▸ Problem details:
Draw out every line with the word "radians" from the listing below.

— Start —

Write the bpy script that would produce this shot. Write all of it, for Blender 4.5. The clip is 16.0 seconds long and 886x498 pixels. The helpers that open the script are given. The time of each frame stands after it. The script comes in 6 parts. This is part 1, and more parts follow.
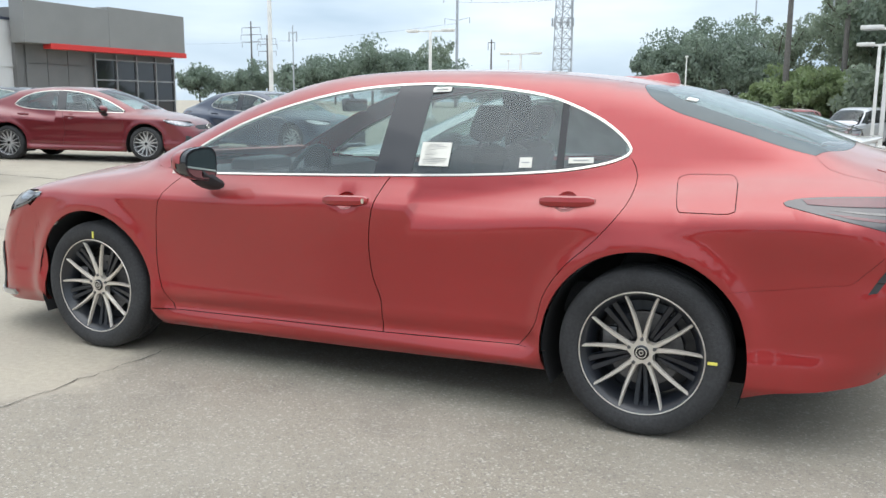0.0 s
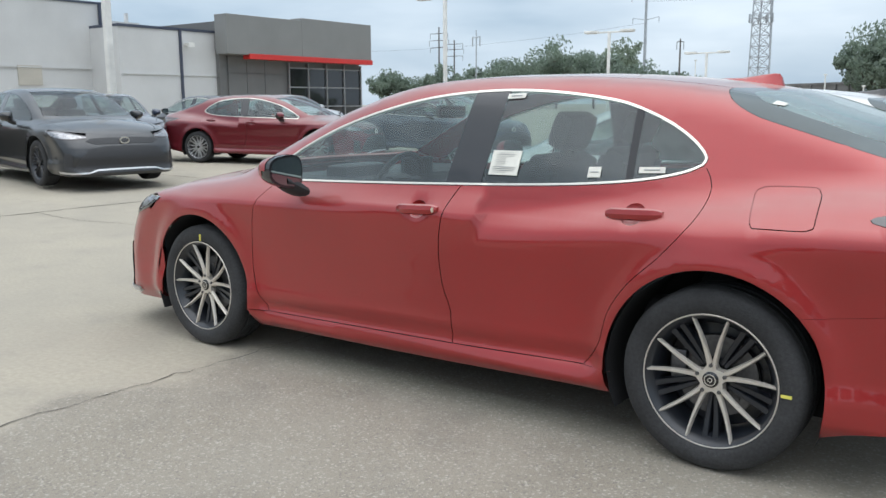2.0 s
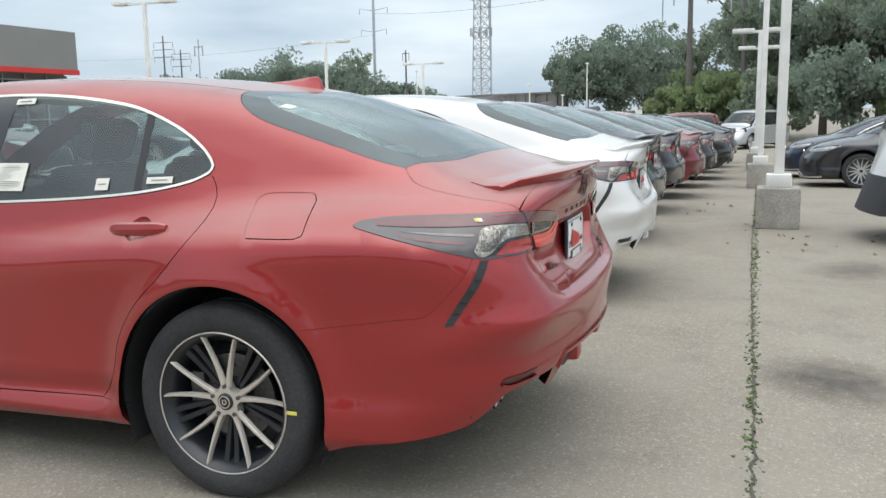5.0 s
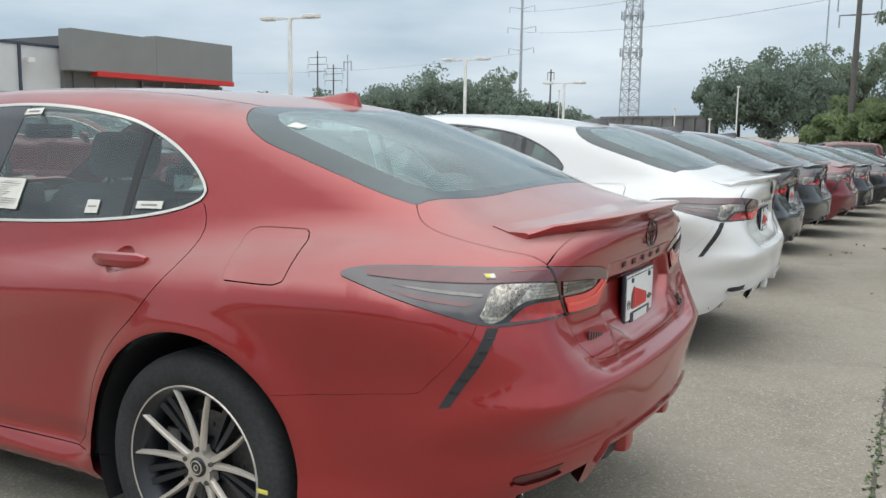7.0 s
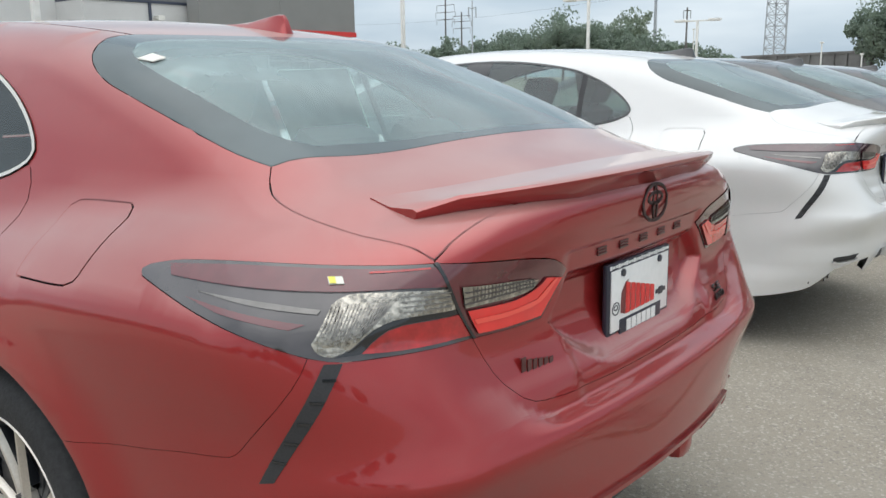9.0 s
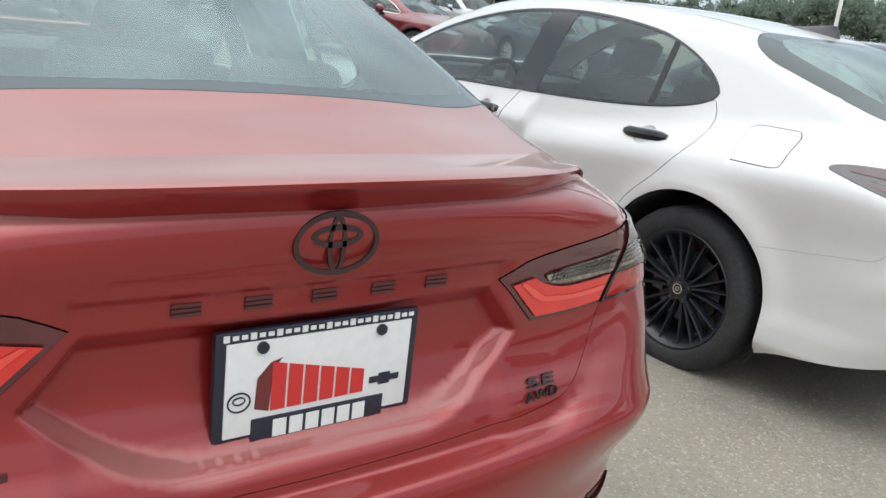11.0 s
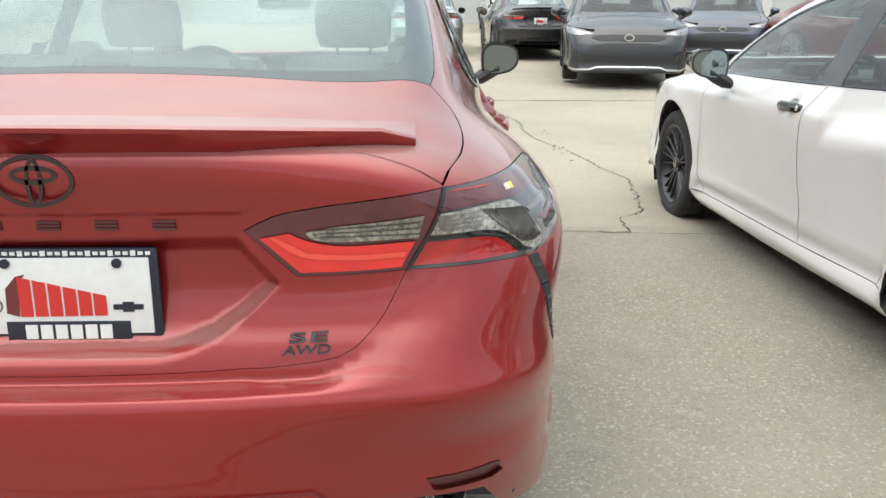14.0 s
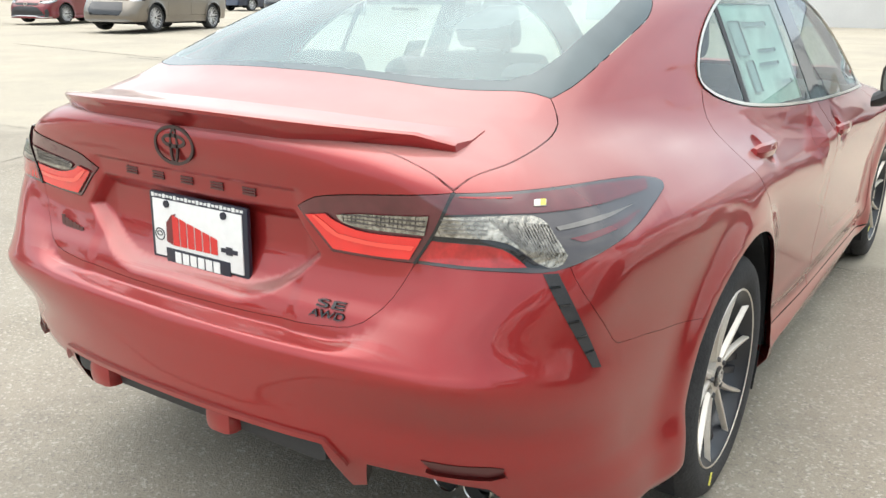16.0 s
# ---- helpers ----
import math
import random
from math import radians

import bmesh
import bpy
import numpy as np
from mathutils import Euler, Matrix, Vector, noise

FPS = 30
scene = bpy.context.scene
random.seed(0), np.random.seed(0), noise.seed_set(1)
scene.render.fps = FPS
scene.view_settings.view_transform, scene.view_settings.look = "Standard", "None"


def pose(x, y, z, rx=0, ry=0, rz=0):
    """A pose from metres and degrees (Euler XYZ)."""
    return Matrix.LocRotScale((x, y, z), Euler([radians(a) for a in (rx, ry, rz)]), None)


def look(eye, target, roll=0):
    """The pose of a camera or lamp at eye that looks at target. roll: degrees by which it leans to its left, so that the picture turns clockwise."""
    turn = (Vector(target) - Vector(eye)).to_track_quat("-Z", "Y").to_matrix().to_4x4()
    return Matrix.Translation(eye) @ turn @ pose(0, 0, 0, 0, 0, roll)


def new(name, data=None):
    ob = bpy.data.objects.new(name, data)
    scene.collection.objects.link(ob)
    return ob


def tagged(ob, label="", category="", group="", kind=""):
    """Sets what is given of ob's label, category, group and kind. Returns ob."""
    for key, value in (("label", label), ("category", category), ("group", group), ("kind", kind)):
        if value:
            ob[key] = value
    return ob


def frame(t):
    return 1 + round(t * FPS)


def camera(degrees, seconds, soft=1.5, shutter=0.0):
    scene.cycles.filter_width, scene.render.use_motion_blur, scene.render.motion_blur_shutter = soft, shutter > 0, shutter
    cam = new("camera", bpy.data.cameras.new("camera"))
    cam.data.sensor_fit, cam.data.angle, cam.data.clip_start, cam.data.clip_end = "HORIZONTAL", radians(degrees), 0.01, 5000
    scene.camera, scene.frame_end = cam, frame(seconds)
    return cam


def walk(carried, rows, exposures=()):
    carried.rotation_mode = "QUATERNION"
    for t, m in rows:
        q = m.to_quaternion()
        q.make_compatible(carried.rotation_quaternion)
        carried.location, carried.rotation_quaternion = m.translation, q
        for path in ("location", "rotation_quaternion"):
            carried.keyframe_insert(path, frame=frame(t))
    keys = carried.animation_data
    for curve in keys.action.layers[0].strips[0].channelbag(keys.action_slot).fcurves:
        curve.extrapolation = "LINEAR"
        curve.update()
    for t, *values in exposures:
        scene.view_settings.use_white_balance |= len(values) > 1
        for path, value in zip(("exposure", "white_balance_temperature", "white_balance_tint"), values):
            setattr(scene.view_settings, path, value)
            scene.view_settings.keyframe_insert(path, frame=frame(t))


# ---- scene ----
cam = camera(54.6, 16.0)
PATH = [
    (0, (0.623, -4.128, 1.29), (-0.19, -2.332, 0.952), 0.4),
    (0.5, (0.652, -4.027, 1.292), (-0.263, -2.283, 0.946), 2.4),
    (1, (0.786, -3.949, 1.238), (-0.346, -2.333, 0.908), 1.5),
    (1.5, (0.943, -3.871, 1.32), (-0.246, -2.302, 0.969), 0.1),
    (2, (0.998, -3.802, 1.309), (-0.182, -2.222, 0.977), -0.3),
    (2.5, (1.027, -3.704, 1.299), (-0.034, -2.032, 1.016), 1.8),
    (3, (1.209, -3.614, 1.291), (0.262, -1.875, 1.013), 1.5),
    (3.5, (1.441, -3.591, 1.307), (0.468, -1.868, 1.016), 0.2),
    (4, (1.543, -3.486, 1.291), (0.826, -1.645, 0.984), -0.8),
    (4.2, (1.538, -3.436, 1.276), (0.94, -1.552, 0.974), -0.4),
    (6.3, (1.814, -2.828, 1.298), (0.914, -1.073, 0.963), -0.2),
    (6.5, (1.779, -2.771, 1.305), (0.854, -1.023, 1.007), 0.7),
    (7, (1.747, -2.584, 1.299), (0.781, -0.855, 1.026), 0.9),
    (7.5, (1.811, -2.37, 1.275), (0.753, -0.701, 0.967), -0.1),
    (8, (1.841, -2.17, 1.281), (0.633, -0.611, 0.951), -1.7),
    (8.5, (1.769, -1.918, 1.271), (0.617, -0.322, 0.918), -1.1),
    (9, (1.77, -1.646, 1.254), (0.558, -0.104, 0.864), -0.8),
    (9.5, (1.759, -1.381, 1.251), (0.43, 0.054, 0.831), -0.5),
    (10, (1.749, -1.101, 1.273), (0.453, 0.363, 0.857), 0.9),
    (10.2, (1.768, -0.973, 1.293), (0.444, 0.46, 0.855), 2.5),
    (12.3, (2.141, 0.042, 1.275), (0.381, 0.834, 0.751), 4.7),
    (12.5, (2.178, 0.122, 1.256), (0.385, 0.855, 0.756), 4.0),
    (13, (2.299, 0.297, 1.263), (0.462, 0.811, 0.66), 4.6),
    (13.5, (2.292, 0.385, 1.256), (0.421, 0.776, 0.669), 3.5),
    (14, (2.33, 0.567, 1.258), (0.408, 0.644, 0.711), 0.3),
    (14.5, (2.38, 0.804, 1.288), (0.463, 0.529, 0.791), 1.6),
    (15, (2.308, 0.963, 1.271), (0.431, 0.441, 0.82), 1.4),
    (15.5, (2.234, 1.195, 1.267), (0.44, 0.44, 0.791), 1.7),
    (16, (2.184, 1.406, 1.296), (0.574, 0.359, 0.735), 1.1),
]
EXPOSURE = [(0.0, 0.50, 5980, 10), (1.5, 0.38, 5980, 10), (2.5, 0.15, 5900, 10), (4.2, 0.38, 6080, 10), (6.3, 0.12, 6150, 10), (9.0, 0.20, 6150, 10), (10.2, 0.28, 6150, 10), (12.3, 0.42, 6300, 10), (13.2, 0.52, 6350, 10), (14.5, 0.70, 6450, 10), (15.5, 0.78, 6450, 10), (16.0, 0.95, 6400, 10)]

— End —

▸ Output:
from math import radians
    return Matrix.LocRotScale((x, y, z), Euler([radians(a) for a in (rx, ry, rz)]), None)
    cam.data.sensor_fit, cam.data.angle, cam.data.clip_start, cam.data.clip_end = "HORIZONTAL", radians(degrees), 0.01, 5000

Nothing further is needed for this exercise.